In this case the sentencing judge considered that a term of imprisonment of
18 months was appropriate and declined to permit the accused to serve his term in the
community. She found that, while the accused would not endanger the safety of the
community by serving a conditional sentence, such a sentence would not be in
conformity with the objectives of s. 718. In her view, even if incarceration was not
necessary to deter the accused from similar future conduct or necessary for his
rehabilitation, incarceration was necessary to send a strong message to denounce the
accused’s conduct and to deter others from engaging in similar conduct. While the
sentencing judge seems to have proceeded according to a rigid two-step process, in
deviation from the approach set out in these reasons, an 18-month sentence of
incarceration was not demonstrably unfit for these offences and this offender.

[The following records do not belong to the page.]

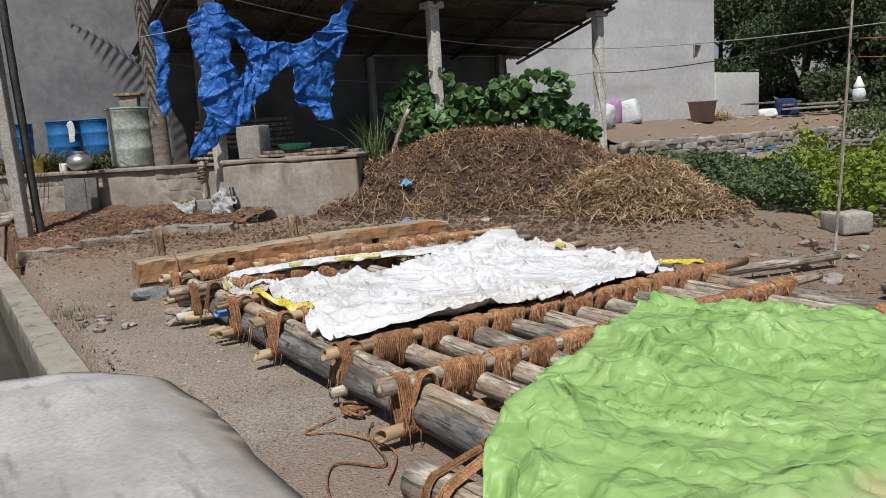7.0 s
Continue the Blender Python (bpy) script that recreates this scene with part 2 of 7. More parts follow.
overlay(SLAB, (0.15, 0.15, 0.145), calc(SLAB[1], "MULTIPLY", step(SLAB, noise_out(SLAB, 5.0, (0.3, 1.6, 1), 6.0), 0.6, 0.72), 0.7))
overlay(SLAB, (0.2, 0.17, 0.13), step(SLAB, noise_out(SLAB, 42.0), 0.7, 0.74))
sx_ = axes(SLAB)
overlay(SLAB, (0.3, 0.265, 0.22), calc(SLAB[1], "MULTIPLY", step(SLAB, calc(SLAB[1], "MULTIPLY_ADD", noise_out(SLAB, 3.0, detail=6.0), 0.7, sx_[1]), -0.42, -0.18), 0.85))
SLAB = SLAB[0]
CEMENT = plain("grey_cement", [(0.3, (0.23, 0.22, 0.2)), (0.5, (0.32, 0.31, 0.285)), (0.7, (0.42, 0.405, 0.375))], scale=2.0, fine=40, rough=0.9, bump=0.5, depth=0.01)
PLINTH = surface("stained_plaster", [(0.3, (0.2, 0.185, 0.155)), (0.5, (0.3, 0.28, 0.245)), (0.7, (0.4, 0.38, 0.34))], scale=1.6, fine=16, rough=0.9, bump=0.4, depth=0.012, grime=0.2, rnd=0.07)
overlay(PLINTH, (0.2, 0.15, 0.11), calc(PLINTH[1], "MULTIPLY", step(PLINTH, noise_out(PLINTH, 1.4, detail=8.0), 0.48, 0.6), 0.6))
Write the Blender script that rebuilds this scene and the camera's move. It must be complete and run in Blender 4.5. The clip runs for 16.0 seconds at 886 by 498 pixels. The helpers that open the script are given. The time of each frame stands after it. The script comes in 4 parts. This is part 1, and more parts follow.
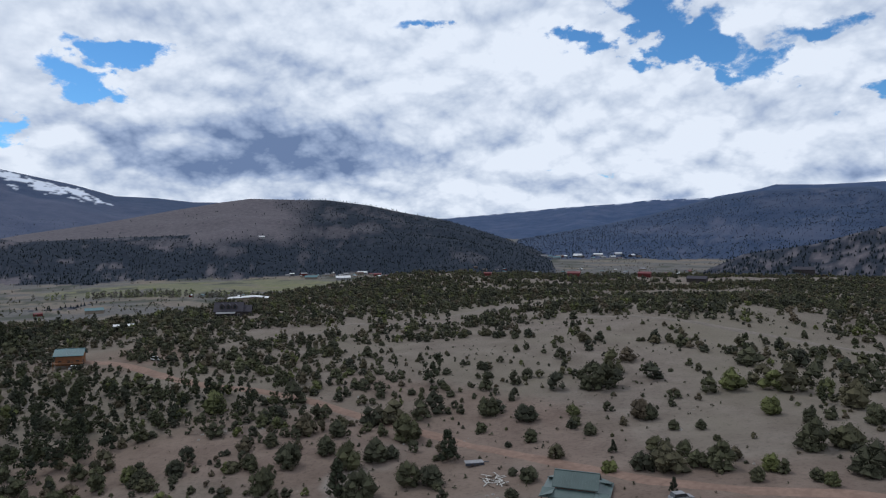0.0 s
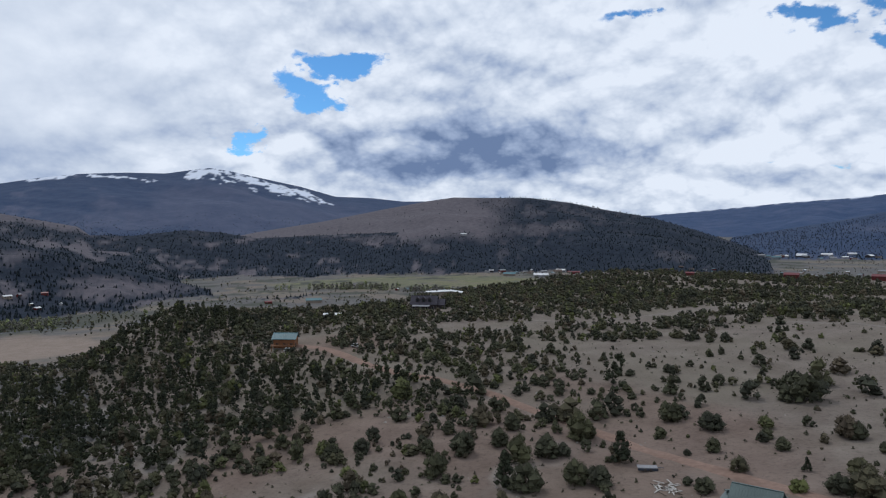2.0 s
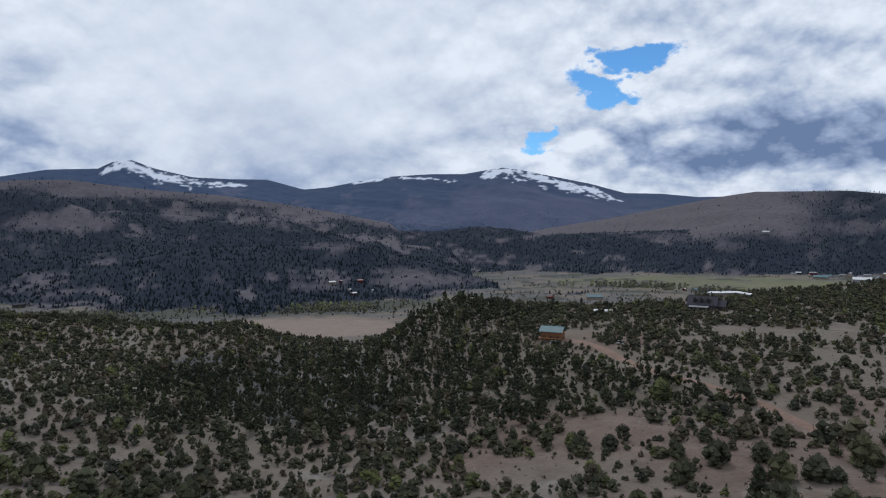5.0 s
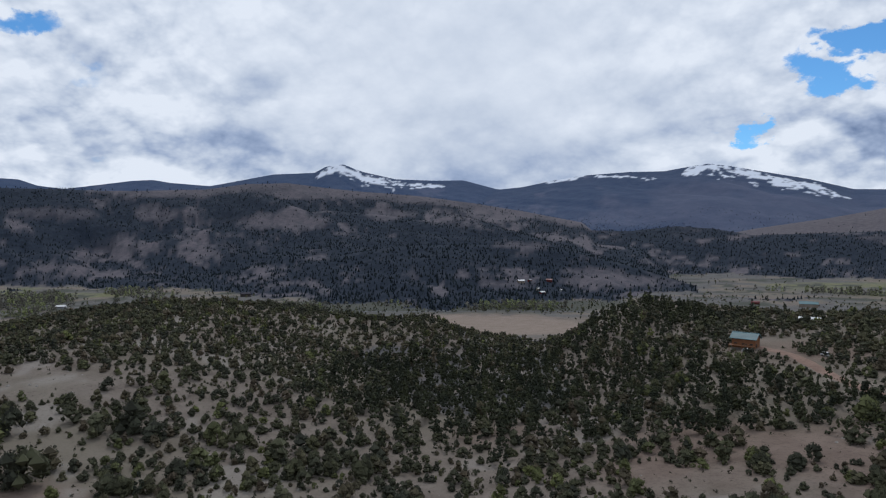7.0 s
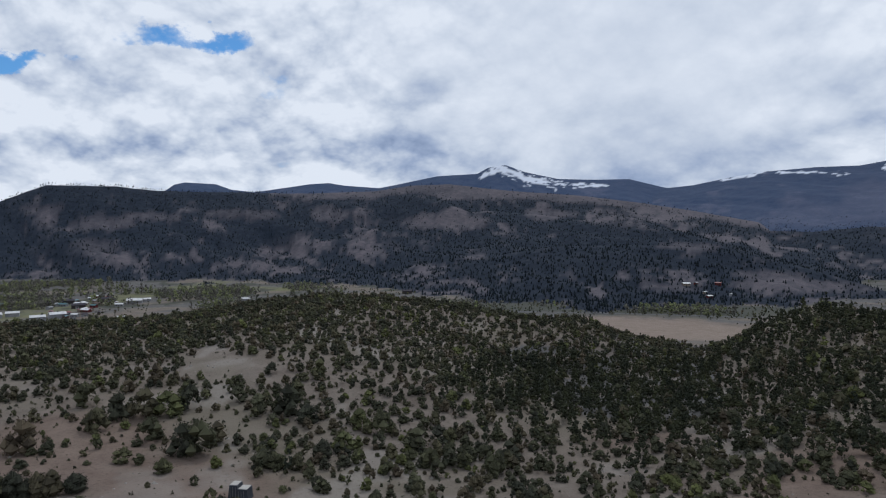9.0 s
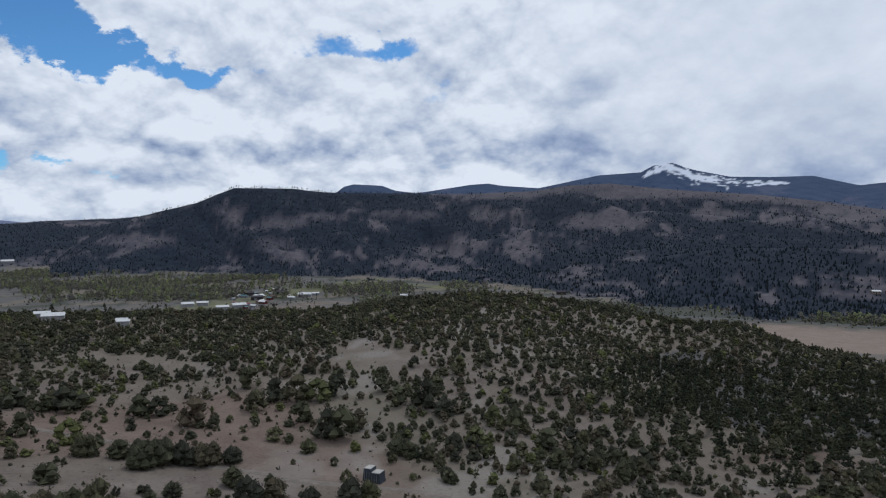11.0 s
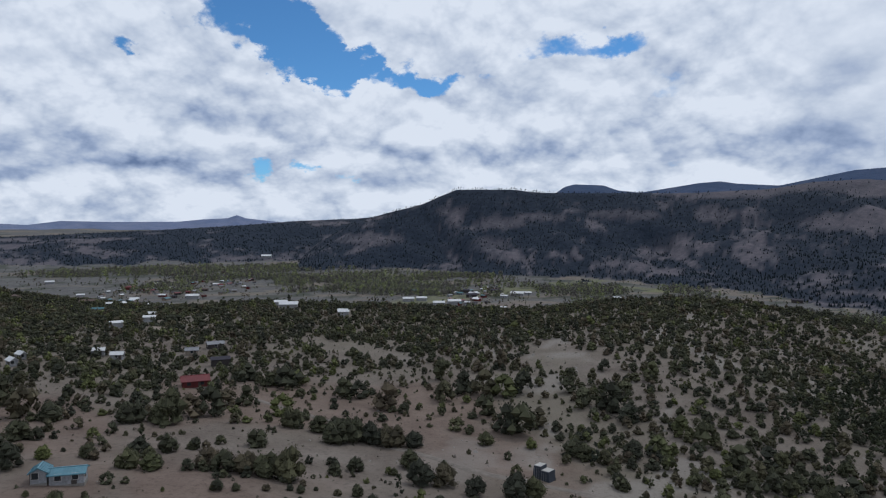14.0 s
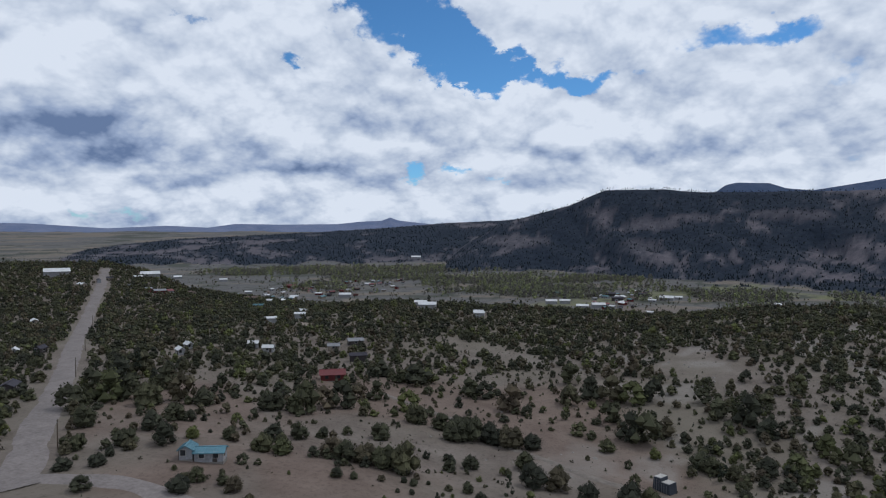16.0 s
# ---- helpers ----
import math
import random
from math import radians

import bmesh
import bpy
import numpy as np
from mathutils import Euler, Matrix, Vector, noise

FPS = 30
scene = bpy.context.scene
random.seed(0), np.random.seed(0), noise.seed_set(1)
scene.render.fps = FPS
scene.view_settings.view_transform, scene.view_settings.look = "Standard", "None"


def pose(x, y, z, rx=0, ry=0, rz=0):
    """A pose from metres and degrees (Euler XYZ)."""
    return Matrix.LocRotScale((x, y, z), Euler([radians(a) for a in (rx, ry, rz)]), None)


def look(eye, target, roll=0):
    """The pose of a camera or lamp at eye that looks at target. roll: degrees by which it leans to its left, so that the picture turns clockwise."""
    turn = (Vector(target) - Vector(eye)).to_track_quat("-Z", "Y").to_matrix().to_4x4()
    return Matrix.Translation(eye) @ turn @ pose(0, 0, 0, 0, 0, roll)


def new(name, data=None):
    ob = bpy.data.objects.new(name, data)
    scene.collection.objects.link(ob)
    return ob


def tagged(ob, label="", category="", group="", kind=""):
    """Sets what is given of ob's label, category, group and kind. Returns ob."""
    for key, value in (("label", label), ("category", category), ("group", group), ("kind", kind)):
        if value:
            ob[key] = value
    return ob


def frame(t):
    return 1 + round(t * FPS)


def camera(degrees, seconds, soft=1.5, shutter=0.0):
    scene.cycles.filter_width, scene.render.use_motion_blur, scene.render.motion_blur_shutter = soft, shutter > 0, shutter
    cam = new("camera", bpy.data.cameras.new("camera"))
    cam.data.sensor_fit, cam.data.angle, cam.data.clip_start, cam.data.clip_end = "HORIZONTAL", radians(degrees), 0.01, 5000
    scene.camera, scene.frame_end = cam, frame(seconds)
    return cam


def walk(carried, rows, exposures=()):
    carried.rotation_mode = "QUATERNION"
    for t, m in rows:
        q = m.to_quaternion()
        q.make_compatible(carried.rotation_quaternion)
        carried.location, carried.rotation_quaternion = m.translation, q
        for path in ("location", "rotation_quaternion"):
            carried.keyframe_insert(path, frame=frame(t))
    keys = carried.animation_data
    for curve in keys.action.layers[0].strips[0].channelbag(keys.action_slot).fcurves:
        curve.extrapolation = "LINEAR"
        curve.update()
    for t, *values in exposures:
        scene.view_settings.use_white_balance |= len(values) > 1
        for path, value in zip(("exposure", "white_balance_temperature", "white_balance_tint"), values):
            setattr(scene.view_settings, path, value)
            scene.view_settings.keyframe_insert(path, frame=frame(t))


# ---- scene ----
# The camera: a drone that slides sideways while it pans to the left.
cam = camera(65.26, 16.0, soft=1.15)
ROWS = [
    (0.0, -0.00, -0.00, 60.00, 0.00, -1.75, -0.24),
    (0.5, 1.83, -0.21, 59.91, 4.14, -1.79, -0.26),
    (1.0, 3.64, -0.39, 59.83, 8.28, -1.83, -0.31),
    (1.5, 5.43, -0.52, 59.75, 12.44, -1.85, -0.31),
    (2.0, 7.18, -0.56, 59.65, 16.59, -1.87, -0.31),
    (2.5, 8.91, -0.50, 59.54, 20.32, -1.88, -0.30),
    (3.0, 10.62, -0.33, 59.41, 24.34, -1.92, -0.25),
    (3.5, 12.35, -0.06, 59.29, 28.26, -1.96, -0.23),
    (4.0, 14.06, 0.29, 59.17, 32.21, -1.99, -0.21),
    (4.8, 16.80, 1.32, 58.93, 38.63, -2.01, -0.21),
    (5.6, 19.45, 2.90, 58.64, 45.08, -1.99, -0.24),
    (6.5, 22.16, 5.16, 58.28, 52.34, -1.98, -0.20),
    (7.0, 23.52, 6.55, 58.08, 56.26, -1.99, -0.12),
    (7.5, 24.84, 8.00, 57.89, 59.76, -2.00, -0.04),
    (8.0, 26.12, 9.49, 57.71, 63.12, -1.97, -0.06),
    (8.5, 27.38, 10.99, 57.56, 66.36, -1.94, -0.05),
    (9.0, 28.61, 12.50, 57.43, 69.67, -1.94, -0.11),
    (9.8, 30.45, 15.05, 57.31, 75.00, -1.94, -0.12),
    (10.6, 32.05, 17.80, 57.26, 80.26, -1.93, 0.01),
    (11.5, 33.45, 21.13, 57.24, 85.96, -1.92, 0.16),
    (12.0, 34.02, 23.07, 57.22, 89.00, -1.91, 0.19),
    (12.5, 34.54, 25.03, 57.21, 92.01, -1.94, 0.20),
    (13.0, 34.97, 27.03, 57.23, 95.01, -1.97, 0.23),
    (13.5, 35.31, 29.08, 57.28, 98.01, -1.97, 0.26),
    (14.0, 35.54, 31.16, 57.37, 101.01, -1.96, 0.28),
    (14.5, 35.67, 33.29, 57.49, 104.04, -1.95, 0.26),
    (15.0, 35.73, 35.43, 57.63, 107.12, -1.91, 0.17),
    (15.5, 35.73, 37.60, 57.78, 110.23, -1.89, 0.13),
    (16.0, 35.69, 39.78, 57.95, 113.33, -1.87, 0.08),
]
walk(cam, [(t, pose(x, y, z, 90 + pitch, 0, yaw) @ pose(0, 0, 0, 0, 0, roll)) for t, x, y, z, yaw, pitch, roll in ROWS],
     [(0.0, 0.0, 6000.0, 10.0), (8.0, -0.06, 6050.0, 10.0), (16.0, -0.15, 5950.0, 10.0)])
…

The
offences here were very serious, and had resulted in a death and in severe bodily harm.
Moreover, dangerous driving and impaired driving may be offences for which harsh
sentences plausibly provide general deterrence. The Court of Appeal erred in holding
that the sentencing judge had given undue weight to the objective of denunciation.
Absent evidence that the sentence was demonstrably unfit, the Court of Appeal should
not have interfered to substitute its own opinion for that of the sentencing judge. The
sentencing judge did not commit a reversible error in principle and she appropriately
considered all the relevant factors. Accordingly, the 18-month sentence of incarceration imposed by her should be restored. Since the accused has already served the conditional sentence imposed by the Court of Appeal in its entirety, and the Crown stated in oral argument that it was not seeking any further punishment, the service of the sentence of incarceration should be stayed.